• **Stated exercise**
Repeat exactly each line of the data provided below.

>>>

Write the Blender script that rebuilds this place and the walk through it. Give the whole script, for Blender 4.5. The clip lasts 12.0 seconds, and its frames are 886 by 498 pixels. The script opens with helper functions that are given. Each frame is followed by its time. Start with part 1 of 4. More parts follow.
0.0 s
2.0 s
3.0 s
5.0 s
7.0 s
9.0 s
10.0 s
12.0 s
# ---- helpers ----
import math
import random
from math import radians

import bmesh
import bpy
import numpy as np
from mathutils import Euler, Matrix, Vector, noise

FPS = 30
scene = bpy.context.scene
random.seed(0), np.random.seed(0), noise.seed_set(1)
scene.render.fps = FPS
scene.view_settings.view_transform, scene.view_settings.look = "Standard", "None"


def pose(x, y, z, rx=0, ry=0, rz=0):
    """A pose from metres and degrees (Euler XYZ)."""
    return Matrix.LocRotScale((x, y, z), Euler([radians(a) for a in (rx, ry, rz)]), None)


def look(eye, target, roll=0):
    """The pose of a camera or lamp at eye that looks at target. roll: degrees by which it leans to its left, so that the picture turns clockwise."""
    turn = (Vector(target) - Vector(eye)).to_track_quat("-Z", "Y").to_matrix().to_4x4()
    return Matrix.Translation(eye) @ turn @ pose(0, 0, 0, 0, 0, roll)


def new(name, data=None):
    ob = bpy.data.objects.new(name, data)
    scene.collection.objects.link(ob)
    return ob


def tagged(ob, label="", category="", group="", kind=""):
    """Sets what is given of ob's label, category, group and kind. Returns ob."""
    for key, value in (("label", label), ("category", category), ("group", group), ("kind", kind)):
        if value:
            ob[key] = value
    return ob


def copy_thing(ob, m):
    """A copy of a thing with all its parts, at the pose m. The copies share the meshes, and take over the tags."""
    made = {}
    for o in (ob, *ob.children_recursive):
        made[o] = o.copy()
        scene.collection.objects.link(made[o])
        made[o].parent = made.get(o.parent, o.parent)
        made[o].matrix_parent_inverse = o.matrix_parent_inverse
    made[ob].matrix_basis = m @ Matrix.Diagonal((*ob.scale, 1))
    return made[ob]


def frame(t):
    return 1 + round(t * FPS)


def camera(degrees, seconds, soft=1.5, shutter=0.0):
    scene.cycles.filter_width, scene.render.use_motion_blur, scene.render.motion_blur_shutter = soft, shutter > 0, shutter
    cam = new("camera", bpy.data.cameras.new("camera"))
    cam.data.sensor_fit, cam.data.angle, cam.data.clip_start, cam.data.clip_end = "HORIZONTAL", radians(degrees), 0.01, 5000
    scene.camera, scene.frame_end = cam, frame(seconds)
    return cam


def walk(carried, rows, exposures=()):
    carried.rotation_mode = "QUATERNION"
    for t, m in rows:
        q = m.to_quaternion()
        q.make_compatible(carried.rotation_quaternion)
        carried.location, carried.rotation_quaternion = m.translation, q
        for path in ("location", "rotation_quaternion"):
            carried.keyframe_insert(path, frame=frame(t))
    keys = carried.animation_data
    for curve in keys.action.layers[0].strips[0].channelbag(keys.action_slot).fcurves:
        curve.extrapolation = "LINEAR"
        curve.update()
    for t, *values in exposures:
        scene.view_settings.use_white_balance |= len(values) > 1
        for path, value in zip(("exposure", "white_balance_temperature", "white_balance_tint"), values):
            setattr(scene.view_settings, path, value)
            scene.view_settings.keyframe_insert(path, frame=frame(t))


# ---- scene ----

<<<

• **Complete answer**
Write the Blender script that rebuilds this place and the walk through it. Give the whole script, for Blender 4.5. The clip lasts 12.0 seconds, and its frames are 886 by 498 pixels. The script opens with helper functions that are given. Each frame is followed by its time. Start with part 1 of 4. More parts follow.
0.0 s
2.0 s
3.0 s
5.0 s
7.0 s
9.0 s
10.0 s
12.0 s
# ---- helpers ----
import math
import random
from math import radians

import bmesh
import bpy
import numpy as np
from mathutils import Euler, Matrix, Vector, noise

FPS = 30
scene = bpy.context.scene
random.seed(0), np.random.seed(0), noise.seed_set(1)
scene.render.fps = FPS
scene.view_settings.view_transform, scene.view_settings.look = "Standard", "None"


def pose(x, y, z, rx=0, ry=0, rz=0):
    """A pose from metres and degrees (Euler XYZ)."""
    return Matrix.LocRotScale((x, y, z), Euler([radians(a) for a in (rx, ry, rz)]), None)


def look(eye, target, roll=0):
    """The pose of a camera or lamp at eye that looks at target. roll: degrees by which it leans to its left, so that the picture turns clockwise."""
    turn = (Vector(target) - Vector(eye)).to_track_quat("-Z", "Y").to_matrix().to_4x4()
    return Matrix.Translation(eye) @ turn @ pose(0, 0, 0, 0, 0, roll)


def new(name, data=None):
    ob = bpy.data.objects.new(name, data)
    scene.collection.objects.link(ob)
    return ob


def tagged(ob, label="", category="", group="", kind=""):
    """Sets what is given of ob's label, category, group and kind. Returns ob."""
    for key, value in (("label", label), ("category", category), ("group", group), ("kind", kind)):
        if value:
            ob[key] = value
    return ob


def copy_thing(ob, m):
    """A copy of a thing with all its parts, at the pose m. The copies share the meshes, and take over the tags."""
    made = {}
    for o in (ob, *ob.children_recursive):
        made[o] = o.copy()
        scene.collection.objects.link(made[o])
        made[o].parent = made.get(o.parent, o.parent)
        made[o].matrix_parent_inverse = o.matrix_parent_inverse
    made[ob].matrix_basis = m @ Matrix.Diagonal((*ob.scale, 1))
    return made[ob]


def frame(t):
    return 1 + round(t * FPS)


def camera(degrees, seconds, soft=1.5, shutter=0.0):
    scene.cycles.filter_width, scene.render.use_motion_blur, scene.render.motion_blur_shutter = soft, shutter > 0, shutter
    cam = new("camera", bpy.data.cameras.new("camera"))
    cam.data.sensor_fit, cam.data.angle, cam.data.clip_start, cam.data.clip_end = "HORIZONTAL", radians(degrees), 0.01, 5000
    scene.camera, scene.frame_end = cam, frame(seconds)
    return cam


def walk(carried, rows, exposures=()):
    carried.rotation_mode = "QUATERNION"
    for t, m in rows:
        q = m.to_quaternion()
        q.make_compatible(carried.rotation_quaternion)
        carried.location, carried.rotation_quaternion = m.translation, q
        for path in ("location", "rotation_quaternion"):
            carried.keyframe_insert(path, frame=frame(t))
    keys = carried.animation_data
    for curve in keys.action.layers[0].strips[0].channelbag(keys.action_slot).fcurves:
        curve.extrapolation = "LINEAR"
        curve.update()
    for t, *values in exposures:
        scene.view_settings.use_white_balance |= len(values) > 1
        for path, value in zip(("exposure", "white_balance_temperature", "white_balance_tint"), values):
            setattr(scene.view_settings, path, value)
            scene.view_settings.keyframe_insert(path, frame=frame(t))


# ---- scene ----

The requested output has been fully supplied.